Six Vietnamese fishermen arrested by Chinese navy near disputed islands
Crew of a boat taken back to China, according to Vietnamese report
Six Vietnamese fishermen were arrested by Chinese naval ships in disputed waters yesterday, Vietnam’s state media reported, renewing tensions over a two-month territorial stand-off in the South China Sea.
Chinese vessels captured a Vietnamese boat near the Paracel Islands on July 3, taking the ship and its crew to China, the state-run Thanh Nien newspaper said, citing Nguyen Ky, head of the People’s Committee of the commune where the fishermen operated.
The two countries are locked in a dispute over a Chinese oil rig placed in May off Vietnam’s coast in contested waters.
The sea strife has led to frequent skirmishes between Vietnamese and Chinese boats and a diplomatic rupture between the communist countries. China’s moves to assert control over the region’s waters have triggered tensions with other Asian neighbours including the Philippines and Japan.
China on January 1 established fishing rules requiring foreign vessels to seek permission before entering waters off its southern coast. The US and Philippines said the rules threaten stability in the South China Sea.
“This poisons the atmosphere further,” Carlyle Thayer, an emeritus professor at the Australian Defence Force Academy in Canberra, said in a phone interview of the arrest of the Vietnamese fishermen.
“It’s a unilateral act in an area where Vietnam has clear authority or it is in dispute. It will add more pressure on the Vietnam government” to respond," Thayer said.
China’s Foreign Ministry didn’t immediately respond to a faxed request for comment.
Vietnam is considering taking legal action against China, Le Hai Binh, Vietnam’s foreign ministry spokesman, said at a Hanoi briefing yesterday.
WATCH: A Vietnamese state TV report shows a Chinese ship allegedly ramming a Vietnamese one on June 22. Two fishermen are reportedly injured.
“Legal actions are peaceful and civilised means that are supported by the United Nations charter and therefore Vietnam does not eliminate the possibility to take legal actions against China,” he said. “Vietnamese leaders have repeatedly affirmed that Vietnam is seriously considering the appropriate time to do this.”
Prime Minister Nguyen Tan Dung in a May interview said his government has prepared evidence for a legal suit against China.

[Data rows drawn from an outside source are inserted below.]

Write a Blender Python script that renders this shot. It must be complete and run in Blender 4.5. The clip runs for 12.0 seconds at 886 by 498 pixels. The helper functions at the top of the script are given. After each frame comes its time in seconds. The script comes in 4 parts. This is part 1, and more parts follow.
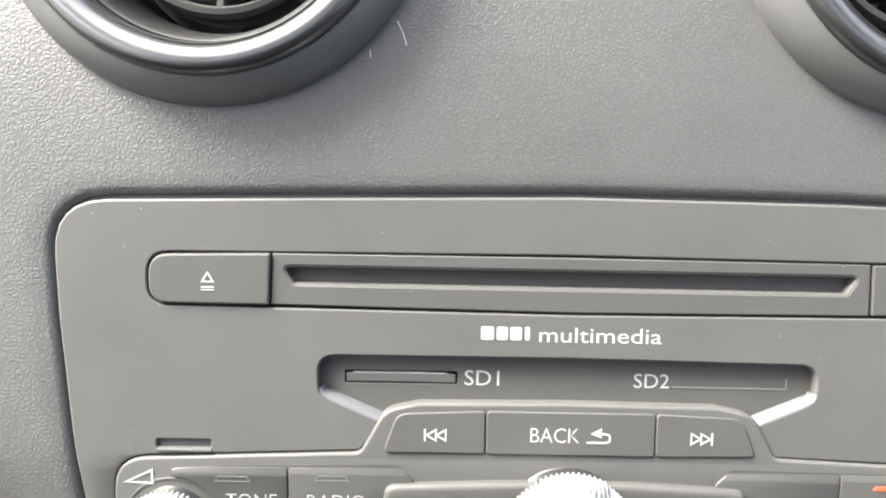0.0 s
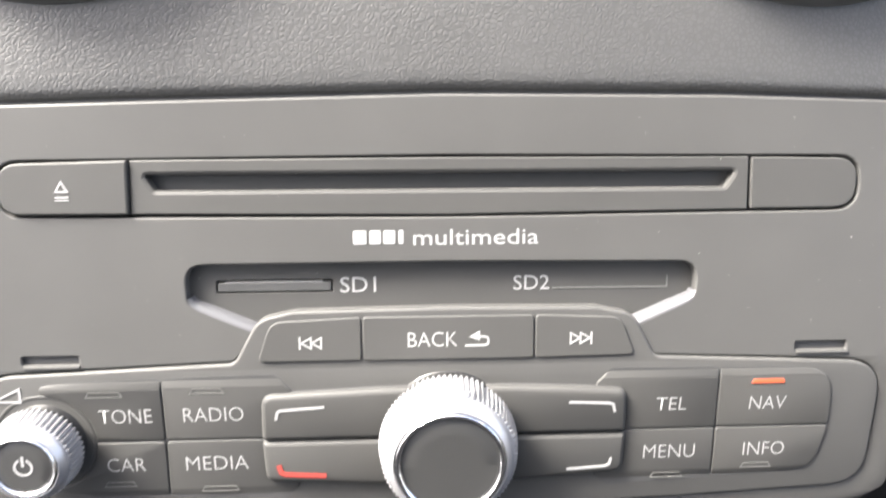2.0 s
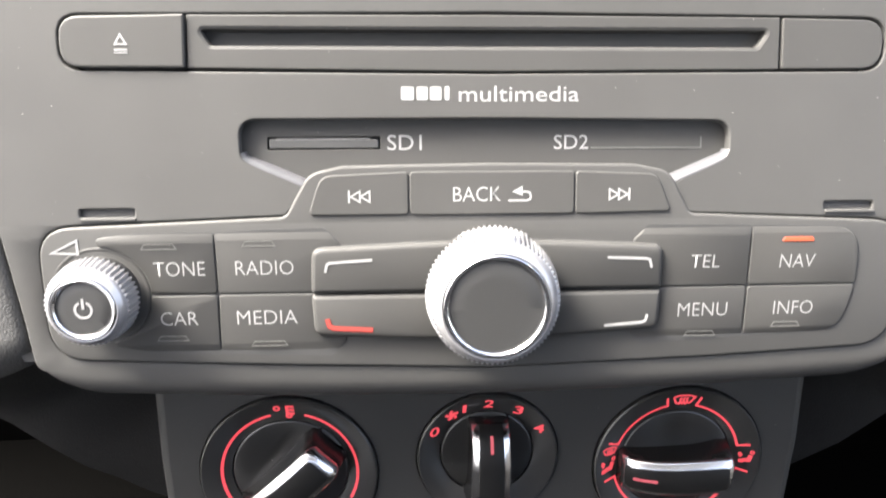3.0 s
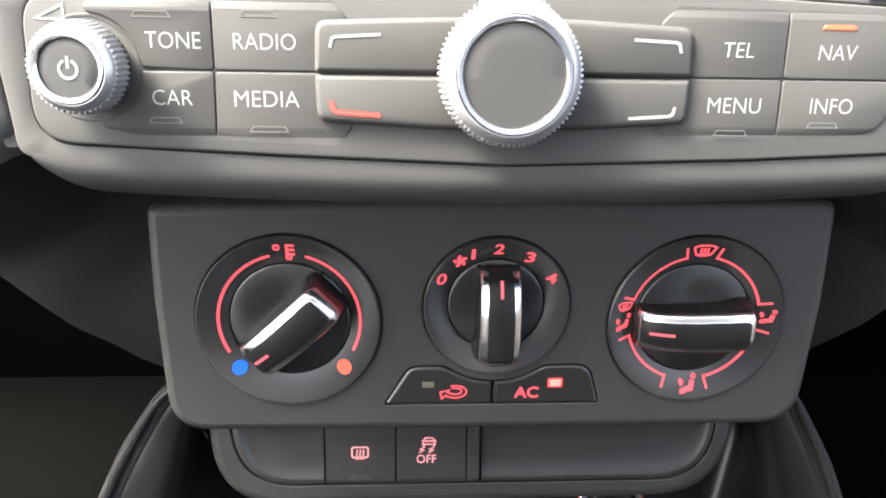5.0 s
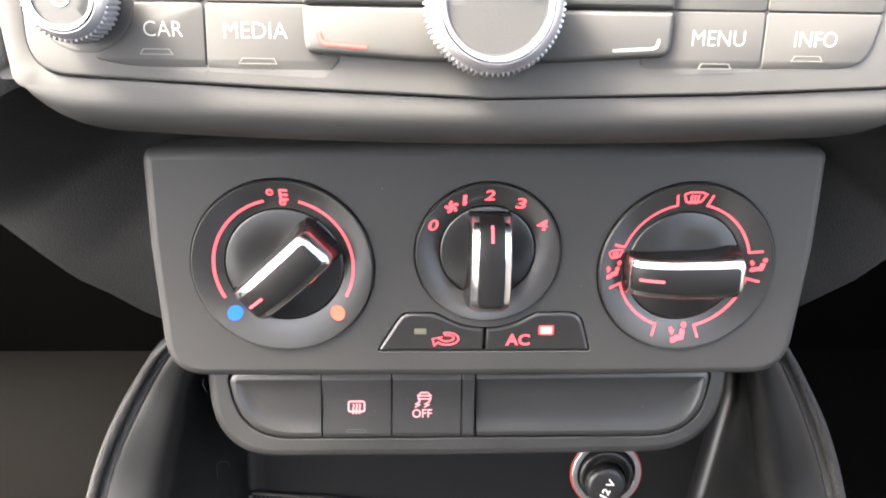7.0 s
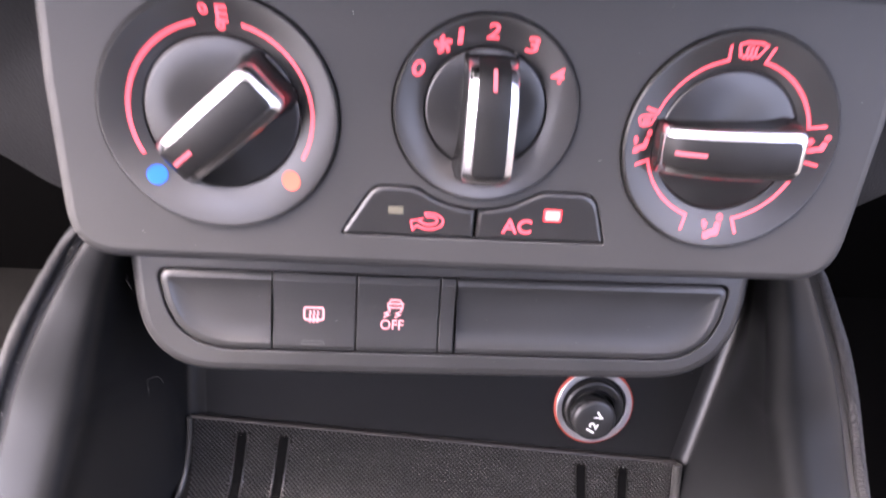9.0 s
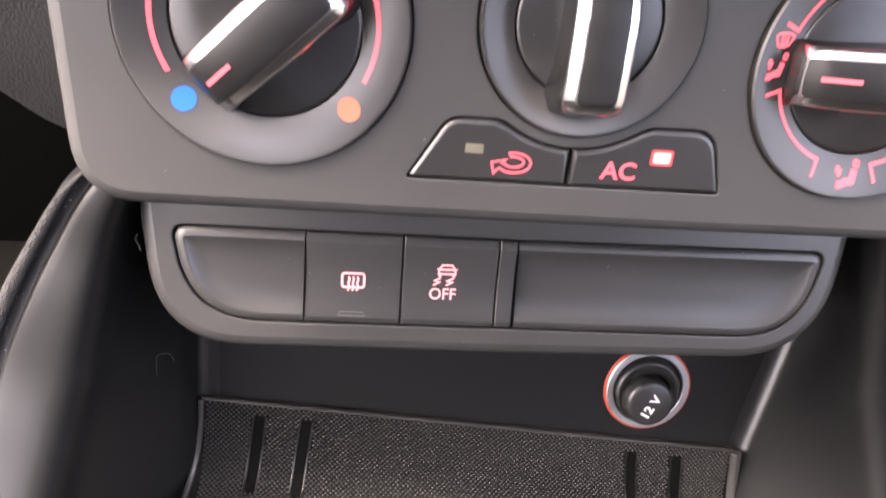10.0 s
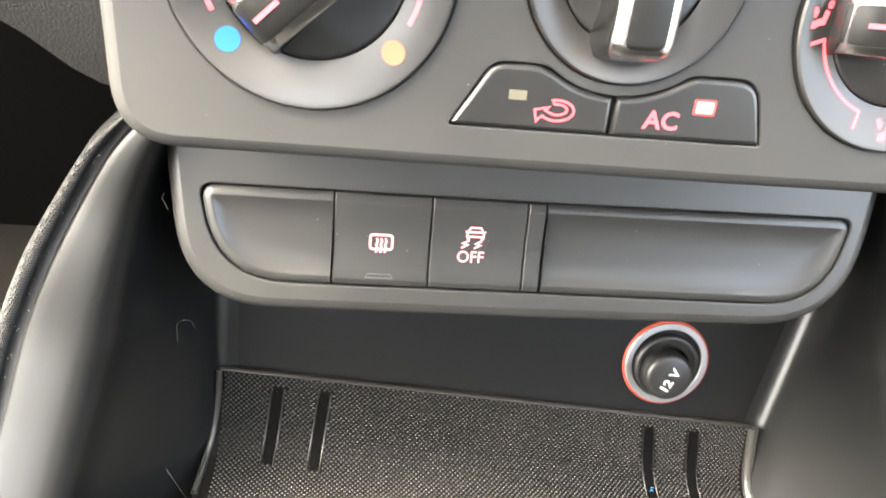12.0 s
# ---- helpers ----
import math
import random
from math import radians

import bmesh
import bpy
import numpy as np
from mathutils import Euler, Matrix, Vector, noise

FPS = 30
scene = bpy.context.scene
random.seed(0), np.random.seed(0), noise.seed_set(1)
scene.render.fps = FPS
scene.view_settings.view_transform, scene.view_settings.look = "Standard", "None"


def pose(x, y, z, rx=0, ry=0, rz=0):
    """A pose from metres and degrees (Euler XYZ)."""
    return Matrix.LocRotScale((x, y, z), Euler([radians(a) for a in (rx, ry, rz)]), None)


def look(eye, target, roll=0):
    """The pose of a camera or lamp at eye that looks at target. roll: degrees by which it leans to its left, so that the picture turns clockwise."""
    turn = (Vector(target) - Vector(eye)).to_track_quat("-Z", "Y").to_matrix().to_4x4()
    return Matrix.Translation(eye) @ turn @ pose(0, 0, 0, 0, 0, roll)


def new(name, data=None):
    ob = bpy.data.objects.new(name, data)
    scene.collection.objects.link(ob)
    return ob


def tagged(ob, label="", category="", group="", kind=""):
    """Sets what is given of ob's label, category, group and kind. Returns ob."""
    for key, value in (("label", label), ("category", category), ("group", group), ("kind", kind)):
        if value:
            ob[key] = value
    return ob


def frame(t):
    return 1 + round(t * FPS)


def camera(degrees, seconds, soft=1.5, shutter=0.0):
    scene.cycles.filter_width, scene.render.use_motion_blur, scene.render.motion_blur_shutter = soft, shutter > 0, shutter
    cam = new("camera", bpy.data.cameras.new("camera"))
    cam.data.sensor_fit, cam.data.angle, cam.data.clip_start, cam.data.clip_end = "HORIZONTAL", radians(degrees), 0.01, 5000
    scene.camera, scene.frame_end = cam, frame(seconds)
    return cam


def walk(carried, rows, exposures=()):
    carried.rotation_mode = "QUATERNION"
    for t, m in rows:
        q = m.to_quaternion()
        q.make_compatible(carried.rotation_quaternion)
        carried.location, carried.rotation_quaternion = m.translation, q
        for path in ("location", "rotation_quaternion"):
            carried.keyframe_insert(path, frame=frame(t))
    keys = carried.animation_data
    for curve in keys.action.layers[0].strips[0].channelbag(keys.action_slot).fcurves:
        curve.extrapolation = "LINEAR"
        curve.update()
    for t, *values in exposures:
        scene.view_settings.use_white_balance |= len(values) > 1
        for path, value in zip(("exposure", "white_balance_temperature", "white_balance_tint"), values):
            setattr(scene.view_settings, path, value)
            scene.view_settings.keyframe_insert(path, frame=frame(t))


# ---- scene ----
# Dash space: millimetres, x to the right, y into the dashboard, z up along the radio's face, which leans back by 25 degrees.
MM = 0.001
DASH = pose(0, 0, 0.65, -25, 0, 0)

# seconds, x, y, z in mm, pitch and yaw and roll in degrees, all in dash space
PATH = [
    (0.0, -31.1, -150.0, 45.0, -3.82, -0.83, 1.16),
    (0.5, -29.1, -149.9, 44.5, -4.92, -1.34, 1.11),
    (1.0, -18.7, -149.8, 38.1, -5.22, -1.83, 0.96),
    (1.5, 1.9, -140.9, 43.1, -6.91, -2.14, -0.25),
    (2.0, -7.6, -147.1, 33.7, -7.74, -2.70, -0.42),
    (2.5, -12.7, -151.1, 19.9, -7.68, -2.76, -0.45),
    (2.7, -18.5, -153.4, 11.3, -7.42, -3.21, -0.35),
    (4.3, -21.3, -155.3, -19.0, -8.63, -3.23, -0.52),
    (4.5, -21.0, -153.4, -25.5, -9.06, -3.06, -0.56),
    (5.0, -21.6, -151.3, -44.9, -8.24, -3.06, 0.50),
    (5.5, -19.7, -150.7, -47.4, -7.64, -2.94, 0.75),
    (6.0, -16.6, -152.1, -47.9, -8.08, -3.15, 0.57),
    (6.5, -13.5, -153.8, -51.9, -8.88, -2.72, 0.32),
    (6.7, -16.6, -155.8, -55.4, -8.83, -2.42, 0.36),
    (8.5, -16.1, -155.5, -62.0, -11.48, -2.64, 1.11),
    (8.7, -19.0, -141.5, -70.8, -11.46, -3.52, 1.53),
    (9.0, -17.8, -115.7, -87.9, -12.98, -5.16, 3.44),
    (9.2, -25.5, -108.5, -94.3, -13.29, -5.69, 3.71),
    (9.5, -33.6, -98.0, -93.8, -13.61, -5.60, 3.87),
    (9.7, -38.3, -89.7, -93.4, -13.90, -5.94, 3.65),
    (10.0, -35.5, -86.1, -103.5, -14.26, -6.31, 4.15),
    (10.5, -43.0, -86.4, -110.8, -14.25, -6.32, 4.27),
    (11.0, -43.8, -84.9, -119.1, -14.08, -6.60, 4.63),
    (11.5, -44.7, -85.3, -117.4, -14.20, -6.66, 4.76),
    (12.0, -44.6, -86.7, -114.9, -14.26, -6.79, 4.62),
]
cam = camera(66.0, 12.0, soft=1.8, shutter=0.5)


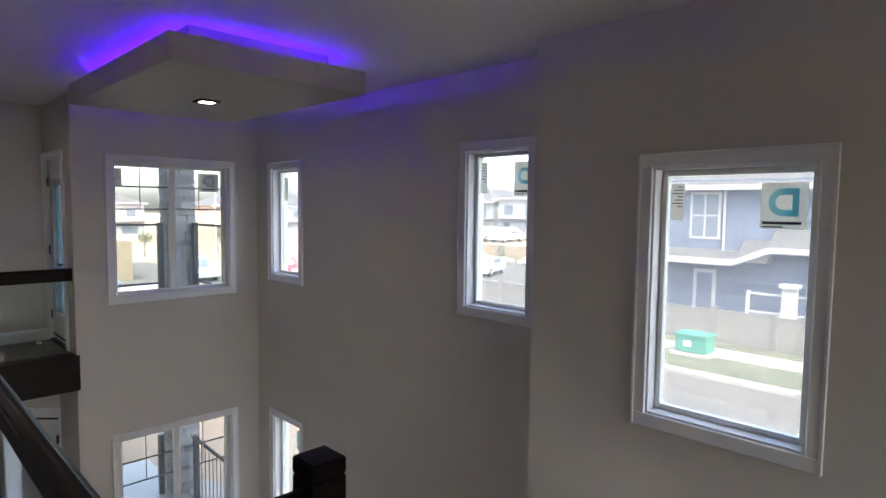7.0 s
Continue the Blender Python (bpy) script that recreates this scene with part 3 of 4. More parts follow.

Vietnam and China have accused each other of ramming their ships near the rig, which was moved to an area off Vietnam’s coast May 2.
A collision in late May caused a Vietnamese fishing boat to capsize. President Truong Tan Sang urged Vietnamese coast guard and fishery surveillance ships to continue pressing China to remove the rig, the official Vietnam News reported July 2.
China moved a second oil rig closer to Vietnam two days after high-level talks to defuse the situation were held in Hanoi. Until the arrest of the Vietnamese fishermen the two countries appeared to have resolved disputes over fishing rights that had previously led to violent confrontations and Vietnamese being held, Thayer said.
“This is a marked change,” he said. “Vietnam could do a tit-for-tat and arrest Chinese fishermen.”
Vietnam must be ready for any scenario, including war, Communist Party General Secretary Nguyen Phu Trong said, news website VnExpress reported July 1.